Of the more than 150 respondents, including IT and OT security professionals in energy and oil and gas companies, 91% say they are worried about the risk of attacks on ICS. Nearly all respondents are very concerned or somewhat concerned about an attack leading to operational shutdowns or downtime that impacts customers.
Other areas of major concern include physical damage to infrastructure, employee safety, impact on the organization’s reputation, and data theft.
Seventy percent of the cybersecurity professionals who took part in the survey say they are worried about an attack on ICS resulting in a “catastrophic event,” such as an explosion at the facility, and 90% are concerned that an attack could lead to equipment malfunction or failure.
Nearly two-thirds of respondents believe their company’s investment in ICS security is sufficient, while 28% believe it’s insufficient. Of those who believe their current investment is not enough, 56% say their company would increase the budget if they are hit by a significant attack, and 53% believe management just needs additional information on the threat.
In fact, 59% admit that the recent incidents involving Trisis (Triton), Industroyer (CrashOverride), and Stuxnet malware have led to an increased budget. One-third say they haven’t received additional funding for cybersecurity, but they are aware of the threats.
“It’s encouraging to see that companies have increased their security investment somewhat,” said Tim Erlin, vice president of product management and strategy at Tripwire. “However, it’s concerning that more than half would wait for an attack to happen before investing properly, given what’s at stake with critical infrastructure. The energy industry should invest in establishing more robust cybersecurity strategies, with a proper foundation of critical security controls and layers of defense.”
High-profile pieces of malware such as Trisis and Industroyer have had a significant impact on security investments, but incidents involving ransomware have had the same degree of impact, the study shows.

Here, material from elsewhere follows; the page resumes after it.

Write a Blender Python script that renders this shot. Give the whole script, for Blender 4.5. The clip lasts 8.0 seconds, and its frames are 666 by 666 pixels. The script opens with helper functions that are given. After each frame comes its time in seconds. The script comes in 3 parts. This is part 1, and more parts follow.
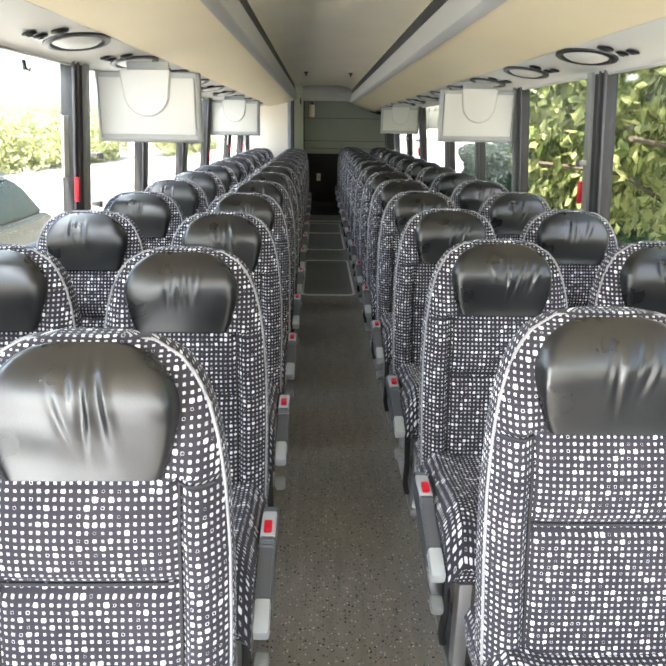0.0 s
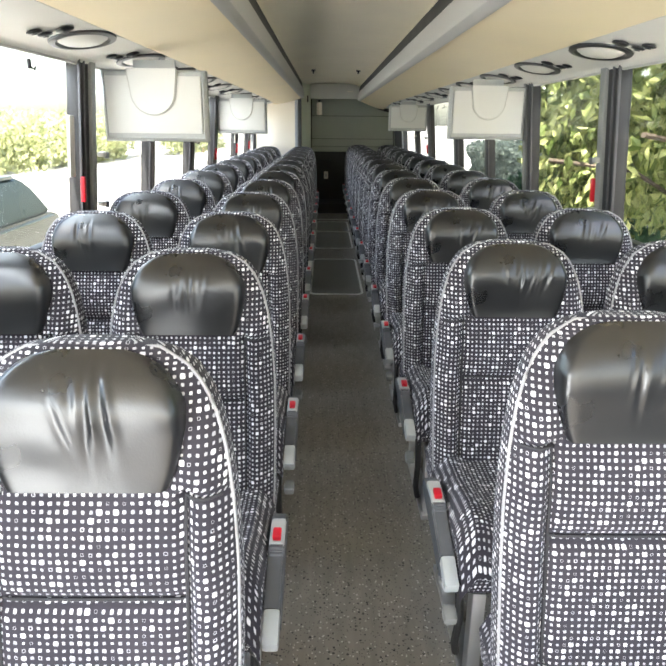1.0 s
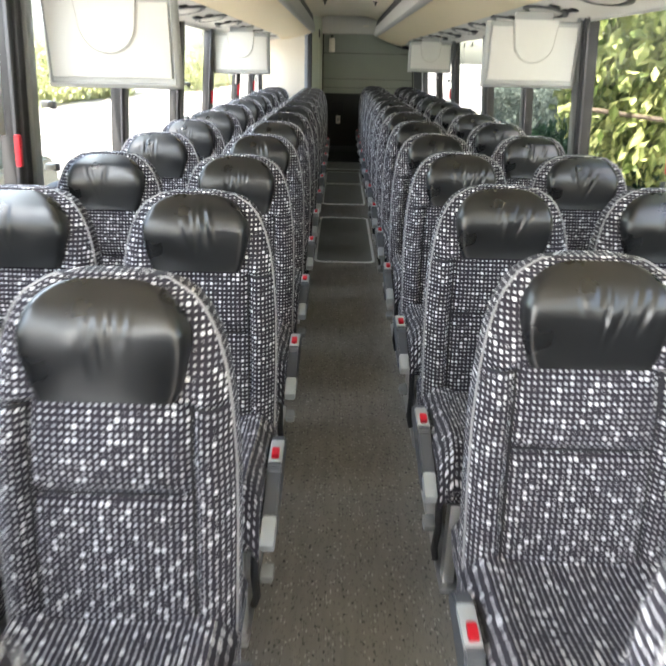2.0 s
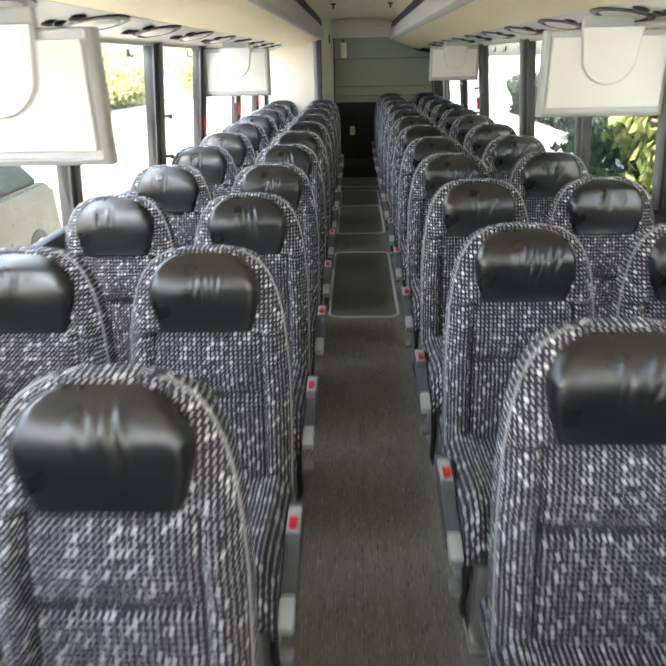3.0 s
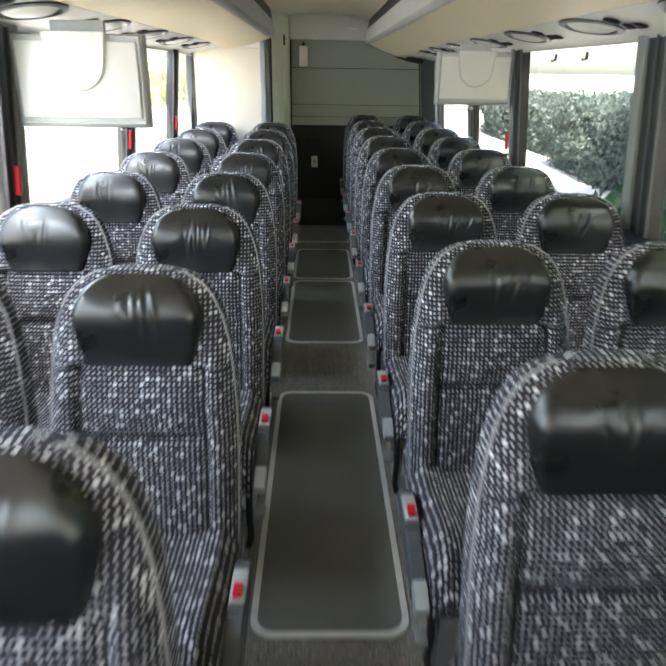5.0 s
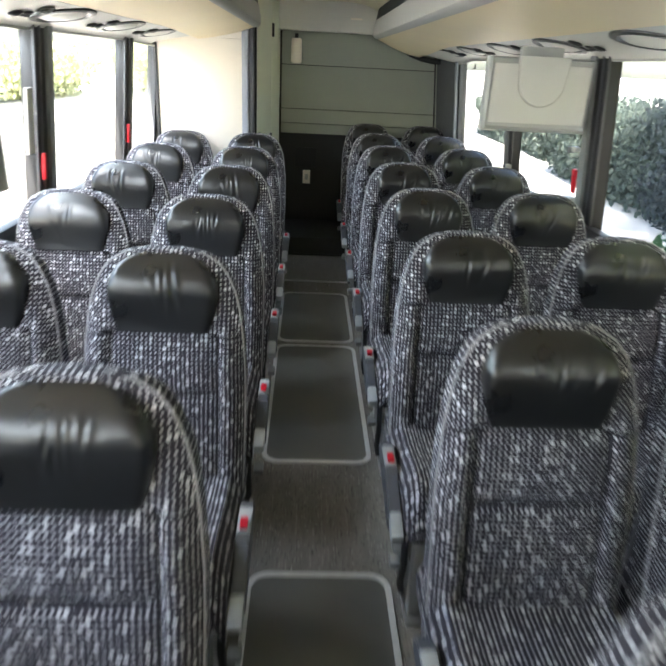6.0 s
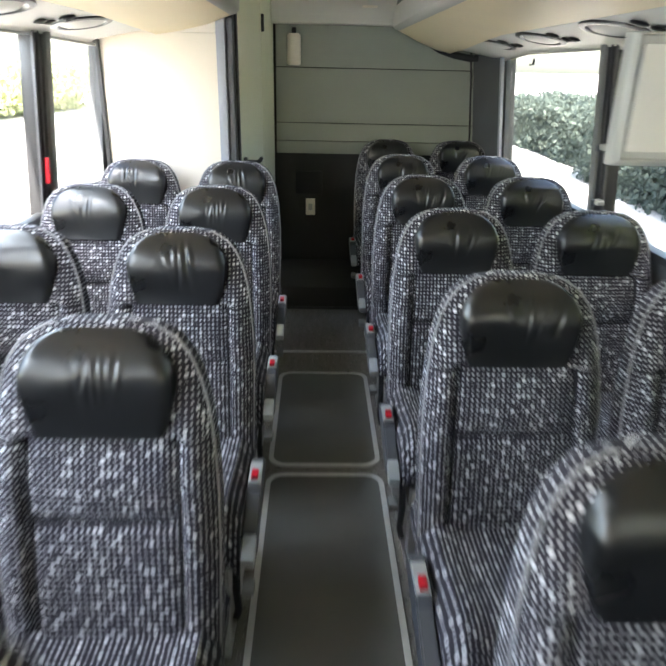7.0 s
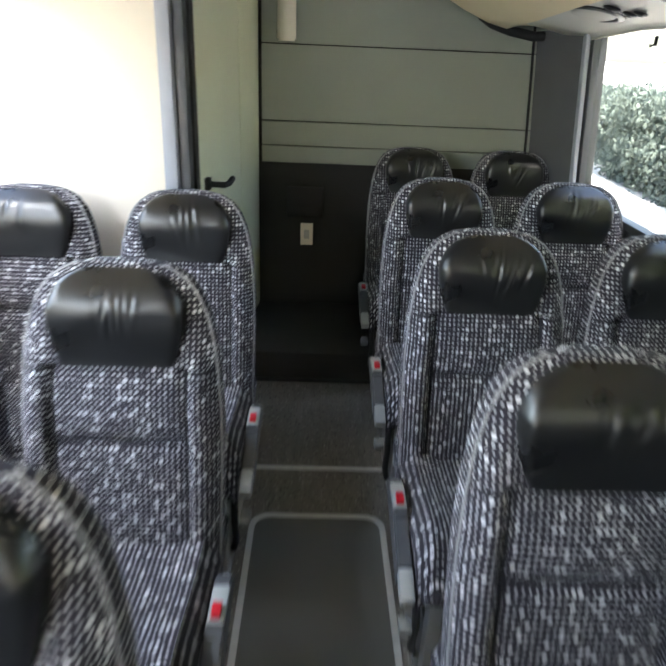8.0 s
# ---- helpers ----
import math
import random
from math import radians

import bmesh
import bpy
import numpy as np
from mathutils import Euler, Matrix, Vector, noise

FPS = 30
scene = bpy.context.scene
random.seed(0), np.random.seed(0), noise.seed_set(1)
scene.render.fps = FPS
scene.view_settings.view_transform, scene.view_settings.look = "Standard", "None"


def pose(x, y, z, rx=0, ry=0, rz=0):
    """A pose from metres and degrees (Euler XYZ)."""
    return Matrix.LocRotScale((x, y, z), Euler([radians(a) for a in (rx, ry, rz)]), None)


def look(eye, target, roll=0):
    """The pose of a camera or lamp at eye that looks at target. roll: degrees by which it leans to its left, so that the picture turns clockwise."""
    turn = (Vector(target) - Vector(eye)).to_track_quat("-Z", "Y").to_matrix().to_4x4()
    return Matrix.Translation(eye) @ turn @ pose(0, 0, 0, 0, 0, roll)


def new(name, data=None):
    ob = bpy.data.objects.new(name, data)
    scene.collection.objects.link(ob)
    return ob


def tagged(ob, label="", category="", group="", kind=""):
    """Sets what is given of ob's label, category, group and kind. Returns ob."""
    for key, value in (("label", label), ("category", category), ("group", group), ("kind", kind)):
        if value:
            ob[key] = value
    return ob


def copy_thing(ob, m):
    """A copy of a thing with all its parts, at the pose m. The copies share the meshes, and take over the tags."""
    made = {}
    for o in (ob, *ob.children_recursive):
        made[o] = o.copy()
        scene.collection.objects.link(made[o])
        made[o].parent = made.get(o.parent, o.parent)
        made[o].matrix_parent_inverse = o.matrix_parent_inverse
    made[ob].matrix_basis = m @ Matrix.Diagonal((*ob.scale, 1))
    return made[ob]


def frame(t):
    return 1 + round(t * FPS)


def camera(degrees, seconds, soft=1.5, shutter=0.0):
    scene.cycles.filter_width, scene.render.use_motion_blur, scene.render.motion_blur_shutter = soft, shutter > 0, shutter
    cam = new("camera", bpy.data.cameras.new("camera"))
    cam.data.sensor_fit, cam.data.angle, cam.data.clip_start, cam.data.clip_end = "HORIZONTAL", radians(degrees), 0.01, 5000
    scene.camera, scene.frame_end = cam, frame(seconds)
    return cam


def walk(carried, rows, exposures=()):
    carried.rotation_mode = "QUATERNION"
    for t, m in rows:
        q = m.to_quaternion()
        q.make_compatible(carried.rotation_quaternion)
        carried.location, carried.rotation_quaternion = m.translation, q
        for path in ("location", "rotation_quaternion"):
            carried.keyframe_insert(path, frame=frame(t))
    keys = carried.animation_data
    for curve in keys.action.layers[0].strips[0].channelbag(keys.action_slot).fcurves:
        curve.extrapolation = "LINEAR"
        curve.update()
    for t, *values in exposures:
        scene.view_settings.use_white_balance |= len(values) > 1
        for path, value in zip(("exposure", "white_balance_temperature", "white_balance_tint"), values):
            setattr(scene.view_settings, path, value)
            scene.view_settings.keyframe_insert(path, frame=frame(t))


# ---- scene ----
cam = camera(55.1, 8.0, soft=2.0, shutter=0.5)
PATH = [
    (0, (-0.093, -0.134, 1.41), (-0.043, 1.769, 0.795), 0.9),
    (0.5, (-0.091, -0.12, 1.41), (-0.056, 1.78, 0.787), 0.5),
    (1, (-0.099, -0.094, 1.411), (-0.072, 1.806, 0.79), 0.6),
    (1.2, (-0.099, -0.072, 1.414), (-0.075, 1.835, 0.811), 0.5),
    (2.3, (-0.052, 0.786, 1.471), (-0.063, 2.597, 0.623), 1.5),
    (2.5, (-0.057, 0.919, 1.518), (-0.089, 2.725, 0.658), 0.8),
    (3, (-0.046, 1.43, 1.558), (-0.119, 3.266, 0.768), -1.2),
    (3.5, (-0.035, 2.036, 1.554), (-0.066, 3.876, 0.772), -0.2),
    (4, (-0.038, 2.654, 1.554), (-0.029, 4.504, 0.794), -0.1),
    (4.2, (-0.032, 2.905, 1.53), (-0.004, 4.759, 0.781), 0.9),
    (5.3, (-0.044, 4.293, 1.527), (0.014, 6.134, 0.747), 1.1),
    (5.5, (-0.051, 4.537, 1.553), (0.009, 6.369, 0.753), 2.2),
    (6, (-0.074, 5.174, 1.582), (0.021, 7.013, 0.802), 3.0),
    (6.5, (-0.05, 5.862, 1.544), (-0.049, 7.707, 0.772), 2.2),
    (7, (-0.043, 6.487, 1.548), (0.014, 8.334, 0.781), 1.3),
    (7.5, (-0.04, 7.154, 1.541), (-0.026, 8.983, 0.733), 1.4),
    (8, (-0.027, 7.813, 1.53), (0.032, 9.64, 0.719), 2.5),
]
walk(cam, [(t, look(eye, target, roll)) for t, eye, target, roll in PATH], exposures=[
    (0.0, 2.97, 6350, 10), (1.2, 3.0, 6350, 10), (2.5, 3.3, 6450, 11), (3.5, 3.2, 6350, 9), (4.2, 3.25, 6300, 9), (5.5, 3.52, 6300, 10), (6.5, 3.67, 6300, 11), (8.0, 3.85, 6300, 12)])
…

While a majority of respondents have named lack of budget and investment (62%) the main barrier to meeting ICS security goals, others named the lack of talent and expertise (22%), and the complexity of the technology their are using (16%).
A report published recently by Kaspersky Lab showed that the energy sector was targeted by cyberattacks more than any other industry, and many of the vulnerabilities disclosed last year impacted products used in this sector.